The Durango High School girls soccer team is getting used to having the Southwestern League Player of the Year on its roster.
And the Milliet family is used to having said player come from under its roof.
DHS sophomore Lauren Milliet earned SWL Player of the Year honors, following her sister and last year’s honoree, Brooke Milliet, who now plies her trade at Fort Lewis College.
Sister Katie Milliet, a freshman, and junior Steffie Wilson were first-team All-SWL selections, while sophomore Jessi Sigillito was a second-team choice.
Katie Milliet’s selection has a bit less in common with her older sister and more in common with another former Demon. Brooke Milliet earned her award based mostly on eye-popping statistics, but Katie Milliet’s campaign was more similar to Neely Surmeier’s performance in earning the award for DHS in 2010 – not overwhelming in terms of numbers but more so as the engine that makes the team go.

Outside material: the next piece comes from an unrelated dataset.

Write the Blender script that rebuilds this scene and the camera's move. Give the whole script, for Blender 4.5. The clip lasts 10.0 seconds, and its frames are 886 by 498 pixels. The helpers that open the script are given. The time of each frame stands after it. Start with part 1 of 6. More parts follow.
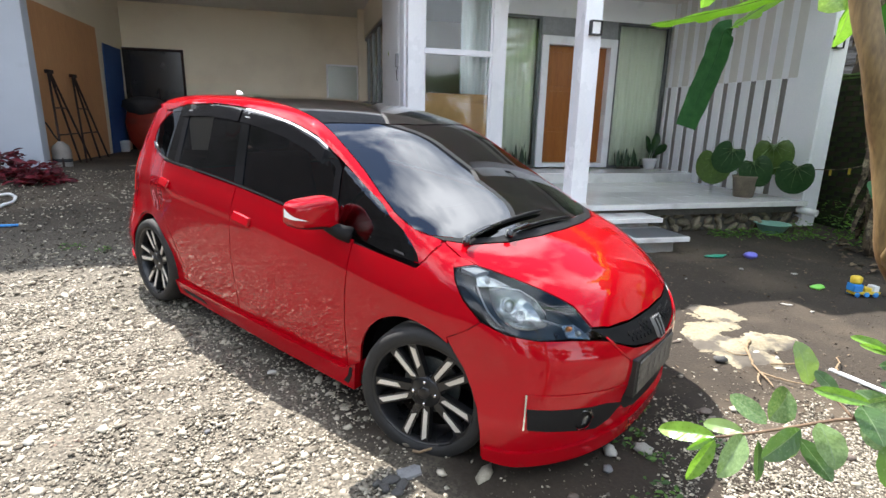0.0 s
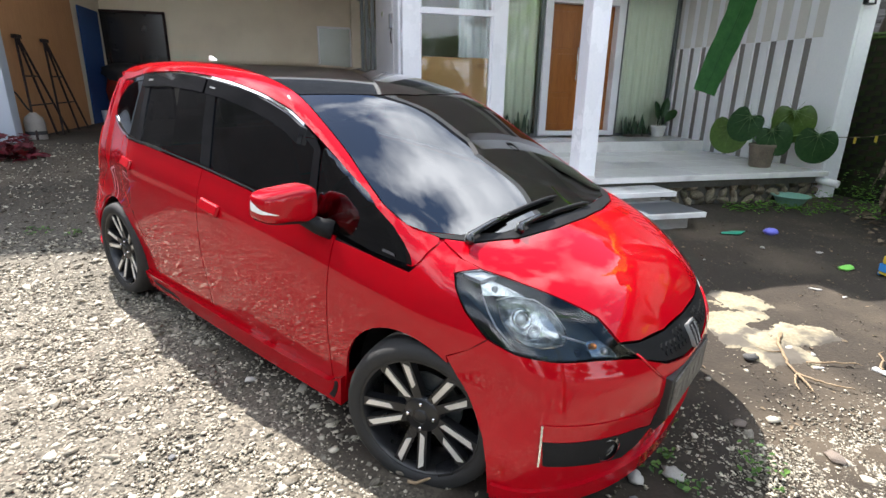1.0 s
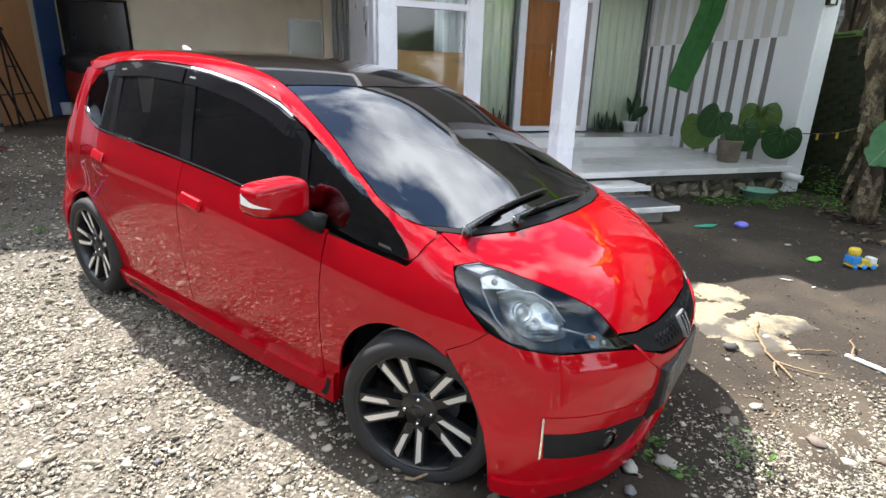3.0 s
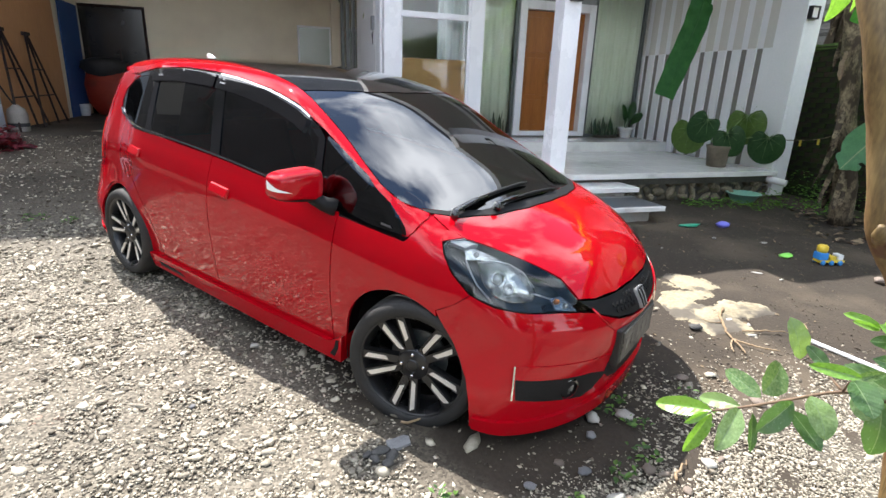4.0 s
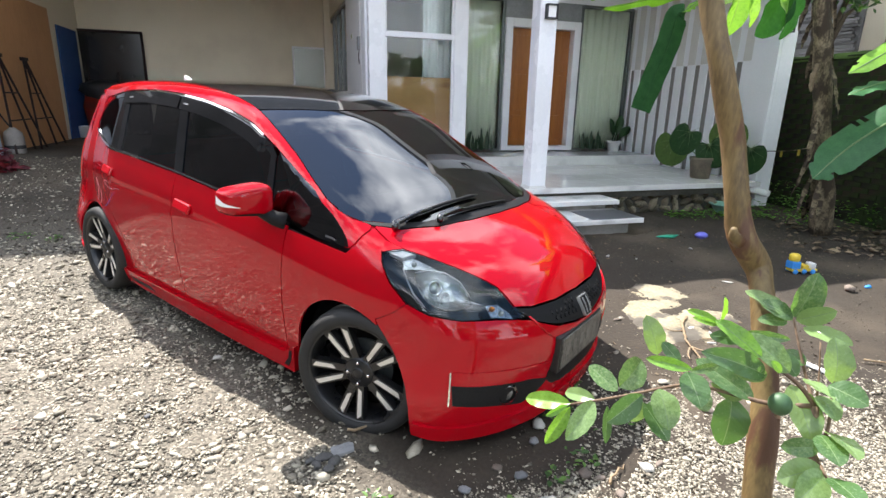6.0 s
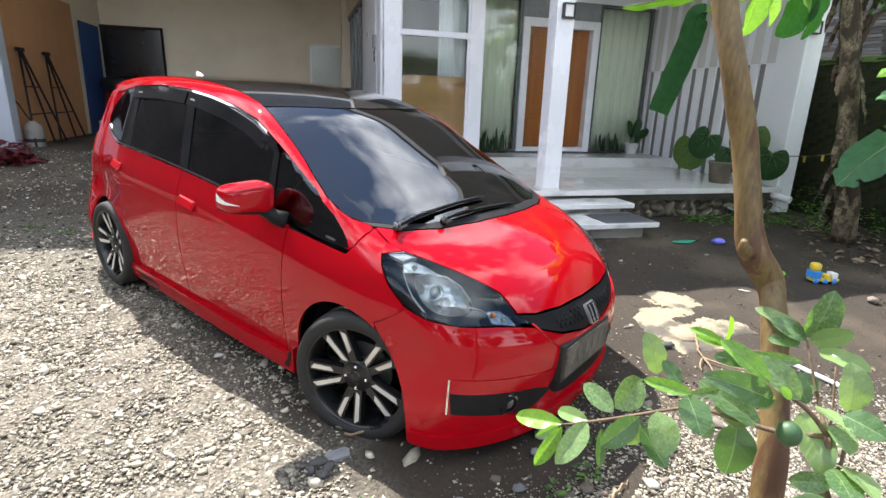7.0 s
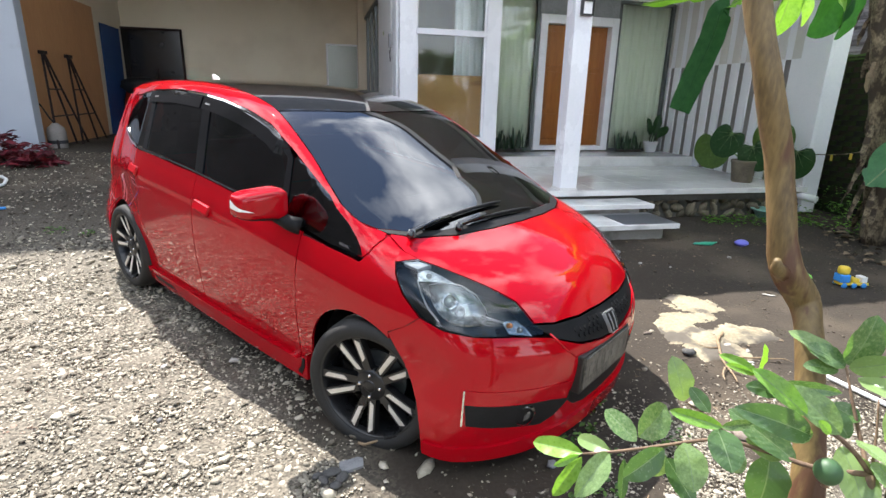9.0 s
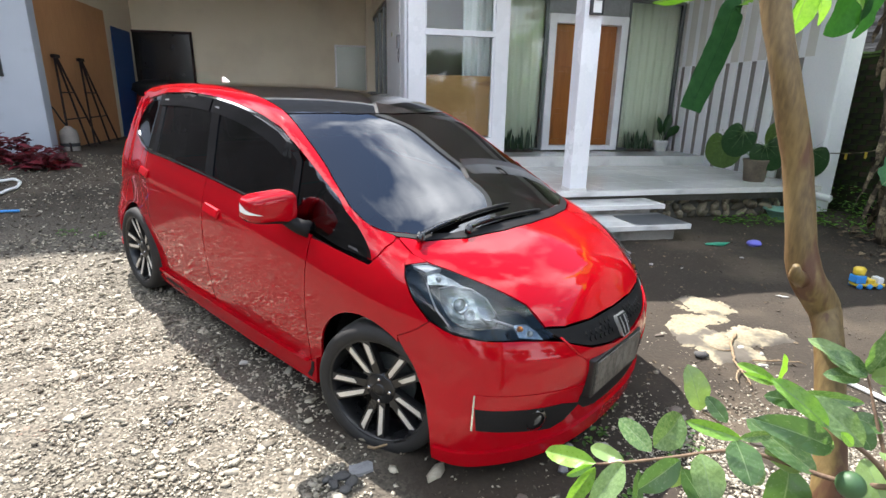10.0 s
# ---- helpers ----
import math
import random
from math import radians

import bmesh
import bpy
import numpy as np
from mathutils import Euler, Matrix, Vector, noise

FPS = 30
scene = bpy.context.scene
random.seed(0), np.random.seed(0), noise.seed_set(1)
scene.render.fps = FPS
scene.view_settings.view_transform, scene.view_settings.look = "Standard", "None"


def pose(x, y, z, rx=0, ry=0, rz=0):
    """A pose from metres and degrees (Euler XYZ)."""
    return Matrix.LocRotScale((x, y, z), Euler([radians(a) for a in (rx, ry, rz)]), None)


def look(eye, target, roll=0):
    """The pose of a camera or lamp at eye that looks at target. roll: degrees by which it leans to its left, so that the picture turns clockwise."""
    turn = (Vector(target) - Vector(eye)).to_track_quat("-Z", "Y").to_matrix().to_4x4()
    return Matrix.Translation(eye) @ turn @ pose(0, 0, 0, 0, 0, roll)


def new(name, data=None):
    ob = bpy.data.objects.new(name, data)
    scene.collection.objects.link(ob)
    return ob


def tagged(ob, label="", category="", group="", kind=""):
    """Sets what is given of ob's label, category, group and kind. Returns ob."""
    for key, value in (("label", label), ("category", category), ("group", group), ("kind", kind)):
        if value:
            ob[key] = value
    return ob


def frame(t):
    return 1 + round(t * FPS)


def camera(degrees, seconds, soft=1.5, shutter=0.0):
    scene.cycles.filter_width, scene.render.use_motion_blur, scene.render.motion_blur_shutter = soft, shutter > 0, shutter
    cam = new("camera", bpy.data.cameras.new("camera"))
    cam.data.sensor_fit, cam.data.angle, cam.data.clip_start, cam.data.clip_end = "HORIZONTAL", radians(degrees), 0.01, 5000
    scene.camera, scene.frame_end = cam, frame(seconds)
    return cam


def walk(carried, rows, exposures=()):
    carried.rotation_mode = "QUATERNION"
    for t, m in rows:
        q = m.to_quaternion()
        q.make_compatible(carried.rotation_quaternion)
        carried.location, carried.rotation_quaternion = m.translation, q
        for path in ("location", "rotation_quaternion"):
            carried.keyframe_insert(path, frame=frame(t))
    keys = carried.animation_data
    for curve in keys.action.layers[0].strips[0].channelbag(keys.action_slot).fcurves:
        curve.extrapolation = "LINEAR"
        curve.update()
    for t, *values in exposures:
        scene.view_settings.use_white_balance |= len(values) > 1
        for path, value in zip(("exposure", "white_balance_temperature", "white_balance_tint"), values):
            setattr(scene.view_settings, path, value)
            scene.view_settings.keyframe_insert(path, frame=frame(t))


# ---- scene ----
cam = camera(80.8, 10.0)
METRES, EYE, TILT, LEAN, TURN = 1.891, 1.449, 0.0, 0.0, -22.0
PATH = [
    (0, (0.0, 0.0, 1.366), (0.514, 1.872, 0.887), 1.4),
    (0.5, (0.038, 0.144, 1.348), (0.552, 2.003, 0.819), 0.9),
    (1, (0.101, 0.361, 1.389), (0.611, 2.199, 0.788), 1.0),
    (1.5, (0.112, 0.462, 1.393), (0.62, 2.301, 0.793), 1.4),
    (2, (0.052, 0.556, 1.383), (0.601, 2.38, 0.771), 1.4),
    (2.5, (0.024, 0.526, 1.37), (0.639, 2.326, 0.752), 1.2),
    (4, (-0.05, 0.037, 1.382), (0.554, 1.848, 0.786), 2.1),
    (4.5, (-0.153, -0.097, 1.37), (0.446, 1.726, 0.807), 1.4),
    (5, (-0.154, -0.146, 1.368), (0.449, 1.683, 0.826), 1.3),
    (5.5, (-0.012, -0.13, 1.367), (0.59, 1.699, 0.827), 0.7),
    (6, (0.187, -0.118, 1.39), (0.772, 1.717, 0.851), 1.2),
    (7.5, (0.26, -0.057, 1.39), (0.772, 1.798, 0.846), 2.1),
    (8, (0.259, -0.05, 1.389), (0.769, 1.806, 0.843), 2.3),
    (8.5, (0.264, -0.041, 1.395), (0.762, 1.816, 0.842), 2.2),
    (9, (0.274, -0.025, 1.418), (0.742, 1.839, 0.864), 1.5),
    (9.5, (0.276, -0.012, 1.428), (0.725, 1.856, 0.873), 1.3),
    (10, (0.274, -0.009, 1.426), (0.71, 1.863, 0.871), 1.1),
]
walk(cam, [(t, look(eye, target, roll)) for t, eye, target, roll in PATH])

# ---- world and sun ----
SUN_DIR = Vector((-0.22, 0.64, 1.0)).normalized()
sun_elev = math.asin(SUN_DIR.z)
sun_azim = math.atan2(SUN_DIR.x, SUN_DIR.y)
scene.view_settings.exposure = 1.42
world = bpy.data.worlds.new("sky")
scene.world = world
world.use_nodes = True
wn, wl = world.node_tree.nodes, world.node_tree.links
wn.clear()
w_out = wn.new("ShaderNodeOutputWorld")
w_bg = wn.new("ShaderNodeBackground")
w_bg.inputs["Strength"].default_value = 0.091
w_sky = wn.new("ShaderNodeTexSky")
w_sky.sky_type = "NISHITA"
w_sky.sun_disc = False
w_sky.dust_density = 0.4
w_sky.ozone_density = 3.0
w_sky.sun_elevation = sun_elev
w_sky.sun_rotation = sun_azim
w_co = wn.new("ShaderNodeTexCoord")
w_map = wn.new("ShaderNodeMapping")
w_map.vector_type = "TEXTURE"
w_map.inputs["Rotation"].default_value = (0, 0, radians(-54))
w_map.inputs["Scale"].default_value = (1.0, 2.7, 1.0)
w_no = wn.new("ShaderNodeTexNoise")
w_no.inputs["Scale"].default_value = 3.0
w_no.inputs["Detail"].default_value = 9.0
w_no.inputs["Roughness"].default_value = 0.52
w_ramp = wn.new("ShaderNodeValToRGB")
w_ramp.color_ramp.elements[0].position = 0.455
w_ramp.color_ramp.elements[0].color = (0, 0, 0, 1)
w_ramp.color_ramp.elements[1].position = 0.55
w_ramp.color_ramp.elements[1].color = (1, 1, 1, 1)
w_mix = wn.new("ShaderNodeMix")
w_mix.data_type = "RGBA"
w_body = wn.new("ShaderNodeTexNoise")
w_body.inputs["Scale"].default_value, w_body.inputs["Detail"].default_value = 4.2, 7.0
w_tone = wn.new("ShaderNodeMapRange")
w_tone.inputs["From Min"].default_value, w_tone.inputs["From Max"].default_value = 0.40, 0.60
w_cloud = wn.new("ShaderNodeMix")
w_cloud.data_type = "RGBA"
w_cloud.inputs[6].default_value, w_cloud.inputs[7].default_value = (7.4, 8.2, 9.6, 1), (19.0, 19.8, 21.2, 1)
wl.new(w_co.outputs["Generated"], w_map.inputs["Vector"])
wl.new(w_map.outputs["Vector"], w_no.inputs["Vector"])
wl.new(w_map.outputs["Vector"], w_body.inputs["Vector"])
wl.new(w_body.outputs["Fac"], w_tone.inputs["Value"])
wl.new(w_tone.outputs[0], w_cloud.inputs[0])
wl.new(w_no.outputs["Fac"], w_ramp.inputs["Fac"])
wl.new(w_ramp.outputs["Color"], w_mix.inputs[0])
wl.new(w_sky.outputs["Color"], w_mix.inputs[6])
wl.new(w_cloud.outputs[2], w_mix.inputs[7])
w_sep = wn.new("ShaderNodeSeparateXYZ")
wl.new(w_co.outputs["Generated"], w_sep.inputs[0])
w_haze = wn.new("ShaderNodeMapRange")
w_haze.interpolation_type = "SMOOTHSTEP"
w_haze.inputs["From Min"].default_value, w_haze.inputs["From Max"].default_value = 0.0, 0.35
w_haze.inputs["To Min"].default_value, w_haze.inputs["To Max"].default_value = 0.95, 0.0
wl.new(w_sep.outputs["Z"], w_haze.inputs["Value"])
w_low = wn.new("ShaderNodeMix")
w_low.data_type = "RGBA"
w_low.inputs[7].default_value = (15.6, 16.6, 18.2, 1)
wl.new(w_haze.outputs[0], w_low.inputs[0])
wl.new(w_mix.outputs[2], w_low.inputs[6])
wl.new(w_low.outputs[2], w_bg.inputs["Color"])
wl.new(w_bg.outputs["Background"], w_out.inputs["Surface"])
sun = new("sun", bpy.data.lights.new("sun", "SUN"))
sun.data.energy = 5.0
sun.data.angle = radians(0.55)
sun.data.color = (1.0, 0.955, 0.91)
sun.matrix_world = look(SUN_DIR * 30, (0, 0, 0))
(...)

In other words, seeing is believing.
“This year for her was one of those things where she didn’t show up hugely in the stat line. I think she only had three goals and like five or six assists, and that was really it,” DHS head coach Dalon Parker said. “But she did so much. The biggest thing when we were talking about it is she did so much for the team as a spark, making things happen.”
Katie Milliet had an impressive freshman season, joining Fruita Monument’s Jordan Padgett as one of two freshmen on the first team. She scored five times this year for the Demons, and Parker said he didn’t have to work much to convince the other coaches to put her on the first team.
“For her to be a freshman and jump in and score five goals right off the bat and assist with three of them, that was just tremendous,” he said. “I didn’t really have to fight too hard for her.”
Wilson was the Demons’ cardiac kid, with four of her nine goals serving as game-winners, with several coming late in the season as Durango made a run to earn a playoff berth and a first-round home game.
“She was kind of like the girl in the background for most of the coaches until they played against us, and then they were like, ‘Oh, who’s this girl?’” Parker said.
“Everybody knows she’s naturally athletic, raw athletic ability and out of this world with speed, but to see her technically putting things in the back of the net was really good.”
Sigillito wasn’t even a member of the varsity squad at season’s commencement, but after she was called up, she provided a steadying force in the central midfield, pairing with Berkeley Davis to make the Demons’ system hum.
“I call Jessi ‘Ms. Consistent,’” Parker said. “She consistently did things right. She never really had a bad spot. ... She never had a bad moment, a bad game.”
The Demons went 10-5-1 in 2013, qualifying for the playoffs before falling in the first round to Discovery Canyon.